Un Dios no tan salvaje
Tal vez haya sido Yasmina Reza la que con Art abrió la puerta a un tipo de teatro mundialmente exitoso (digo “tal vez” porque no es el teatro lo mío y andá a saber si no había otros ejemplos más propicios), que tiene la inteligencia de funcionar bajo cualquier traducción porque aborda cuestiones universales con una mecánica que se repite constantemente: el concepto consiste en encerrar a un grupo de amigos (o conocidos) en un espacio común, construido cada uno como un estereotipo bien evidente y bordarlo con un montón de componentes intelectuales que van desde el arte a la política: luego se mezcla todo, haciendo que progresivamente cada personaje expulse su costado más repulsivo en un juego constante de comedia y drama. La idea central es que todos nos reconozcamos y salgamos pensando en qué jodida que está la humanidad. Utilizo el ejemplo de Reza porque además fue la autora de Un Dios salvaje, que fue llevada al cine por Roman Polanski y que es el gran espejo donde se refleja esta El nombre, adaptación que hicieron los propios autores de la obra, Alexandre de La Patellière y Matthieu Delaporte (actualmente se está representando en Buenos Aires una versión local).

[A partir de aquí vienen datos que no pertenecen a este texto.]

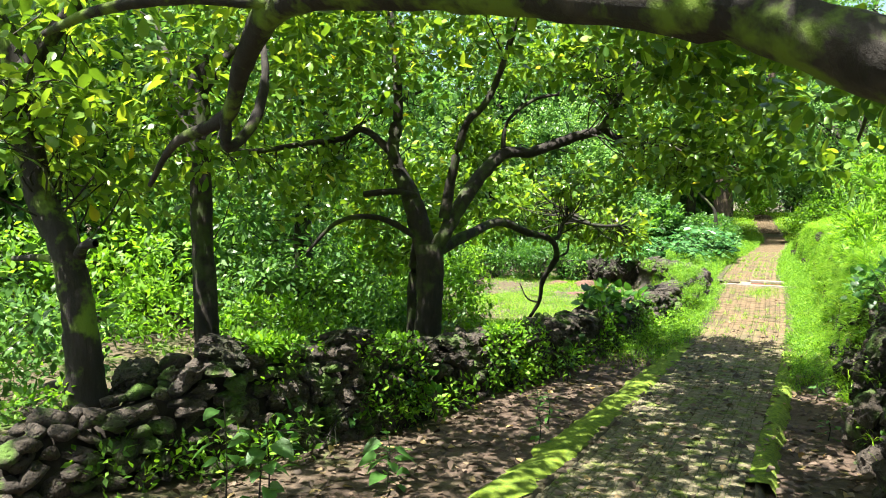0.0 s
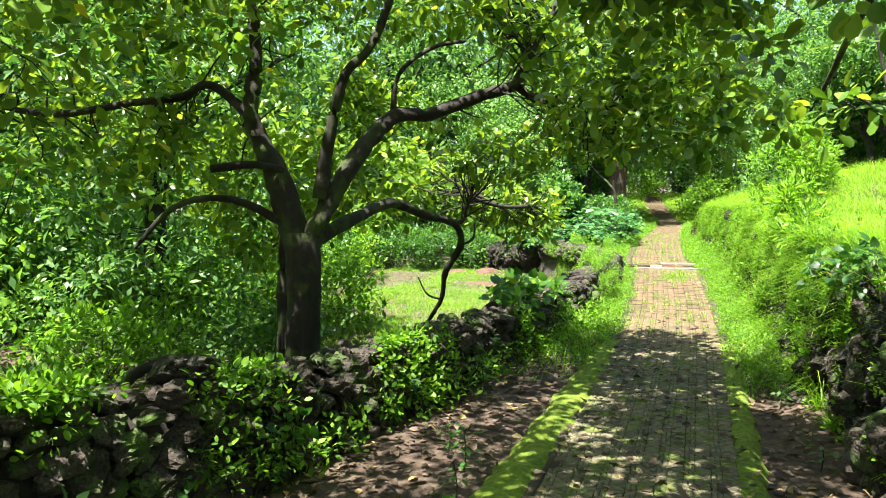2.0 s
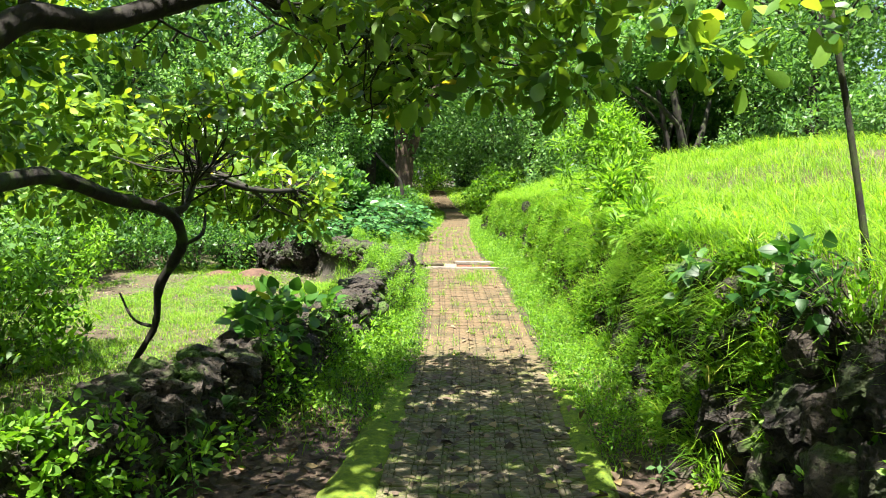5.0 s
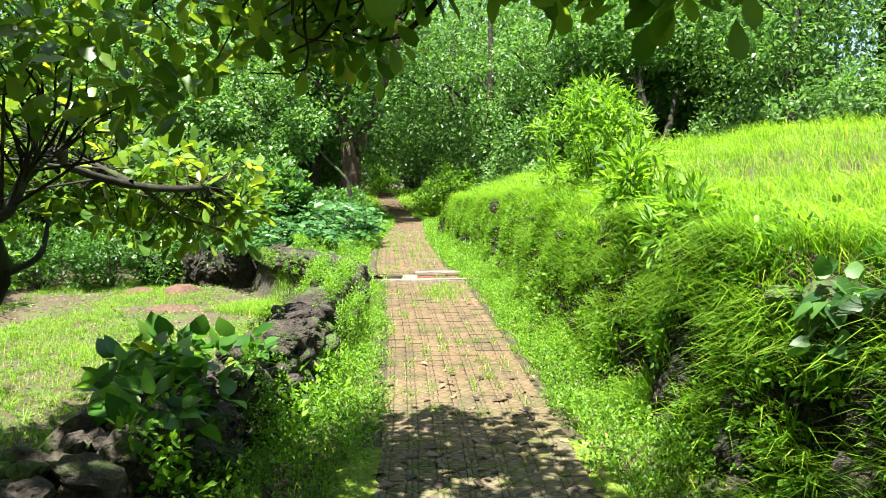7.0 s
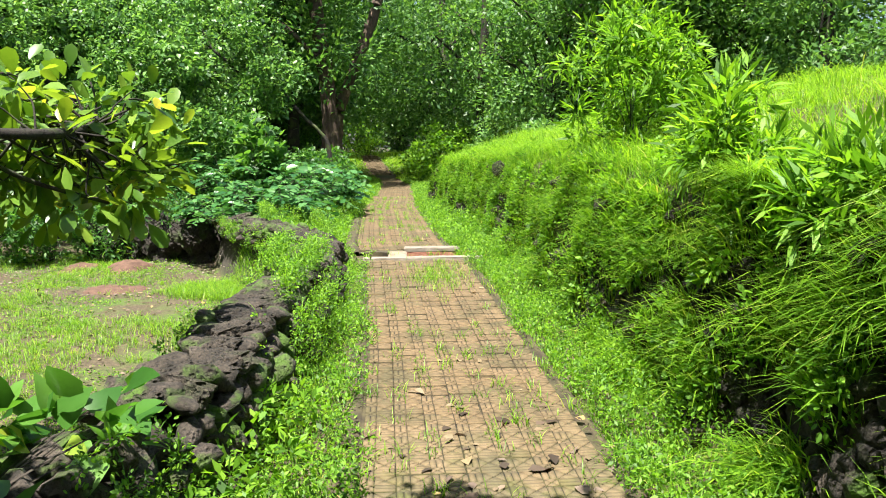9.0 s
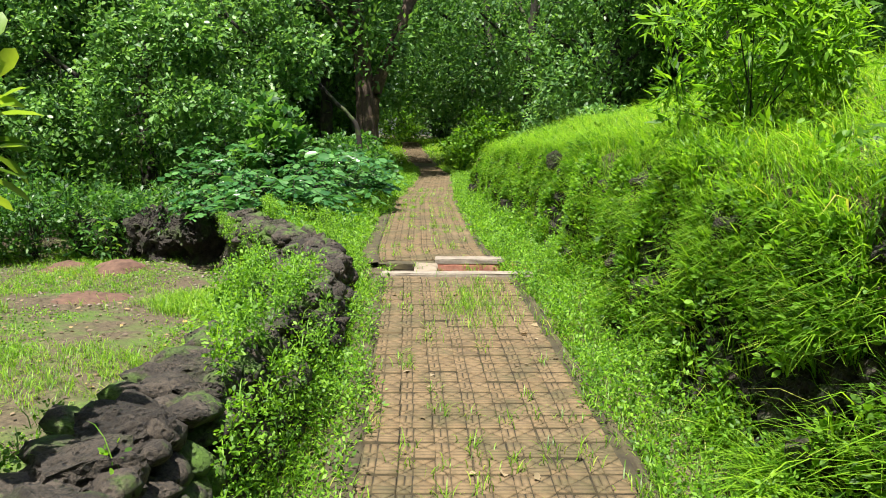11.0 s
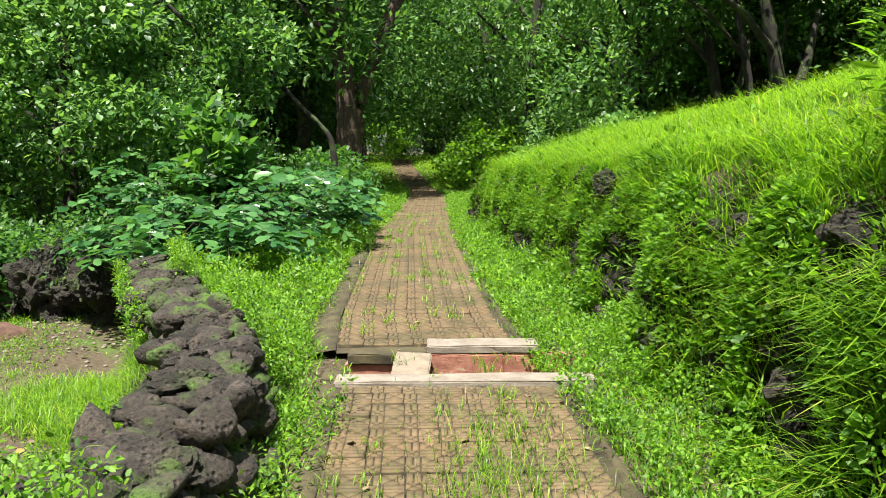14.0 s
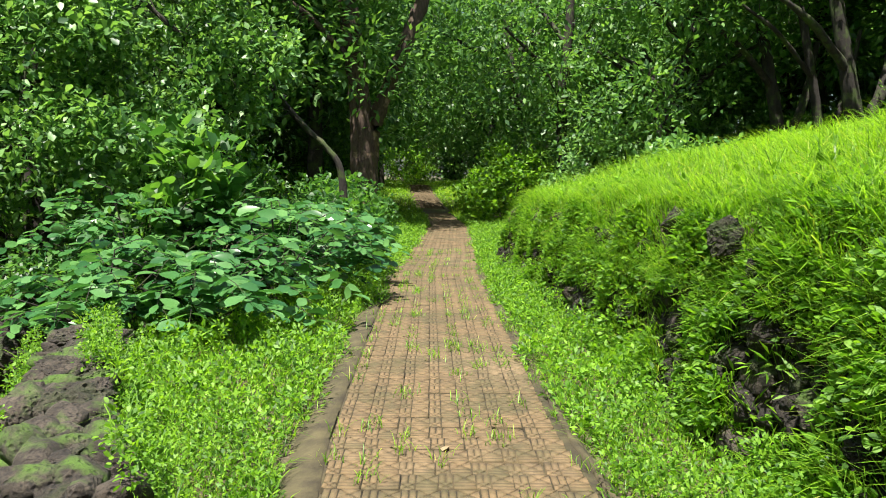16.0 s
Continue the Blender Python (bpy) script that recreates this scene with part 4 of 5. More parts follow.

El ejemplo de Un Dios salvaje es y no es adecuado. Es, cuando La Patellière y Delaporte nos van haciendo entender que la cámara no abandonará nunca el departamento de Elisabeth y Pierre, y que el nudo del film transcurrirá en ese ambiente, entre cenas, postres y entremeses (hay un fallido prólogo y un epílogo innecesario que buscan “airear”, y hasta algún paneo exterior pero que poco suma). No lo es, cuando El nombre se asume sí como un muestrario de cierta clase intelectual parisina, politizada y burguesa, pero se permite no ser tan severa con sus criaturas como aquella película de Polanski. Es menos dramática y más humorística, y hasta bombardea el prejuicio del que mira con algunos giros, como con el personaje de Claude. Polanski apostaba a ir asfixiando al espectador progresivamente, pero unas actuaciones fuera de registro y una reiteración del texto la volvían inocua e insoportable.
Y en El nombre, al igual que ocurría con Un Dios salvaje, hay un inconveniente que tiene que ver con cómo este tipo de productos (y con los cómics o las sagas literarias también pasa) están tan instalados en el público que no aceptan modificaciones o retoques, no comprendiendo que el cine y el teatro son dos artes diferentes que se rigen por normas particulares. Si no se entiende eso, se cae en un reduccionismo pasmoso: se cree que trasladar textualmente cada parlamento y situación a la pantalla significa ser fiel al material de base. Esto, sin sospechar que en verdad lo que se supone es que el cine es un arte menor que debe rendirse ante la evidencia de que el teatro es más profundo o complejo. El nombre es teatro filmado rutinariamente, incluso hasta por momentos podemos notar los silencios marcados en el libreto y hasta imaginamos los aplausos de la platea al cierre de cada monólogo o salida de escena de un personaje.
Cuando El nombre evidencia su mecanismo, no sólo teatral sino narrativo -uno a uno cada personaje tendrá que exponer su miseria y quedará desnudo ante los demás-, pierde intensidad porque se notan demasiado los hilos de su construcción. Sin embargo, cuando los diálogos adquieren ritmo y los intérpretes están menos preocupadas (otro vicio que la película arrastra son las actuaciones intensas) en sobresalir, uno puede llegar a disfrutar un poco de este juego constante con la palabra, su significado, sus consecuencias y posibilidades: hasta se agradece que si bien las cosas se ponen pesadas, siempre hay un resquicio para el humor (sobre todo, gracias a Patrick Bruel). Lo que olvidan películas como El nombre -y ahí su gran defecto- es que el cine consta de tener algo para decir y saber cómo decirlo. De hecho, importa más el cómo que el qué. Aquí la palabra lo es todo.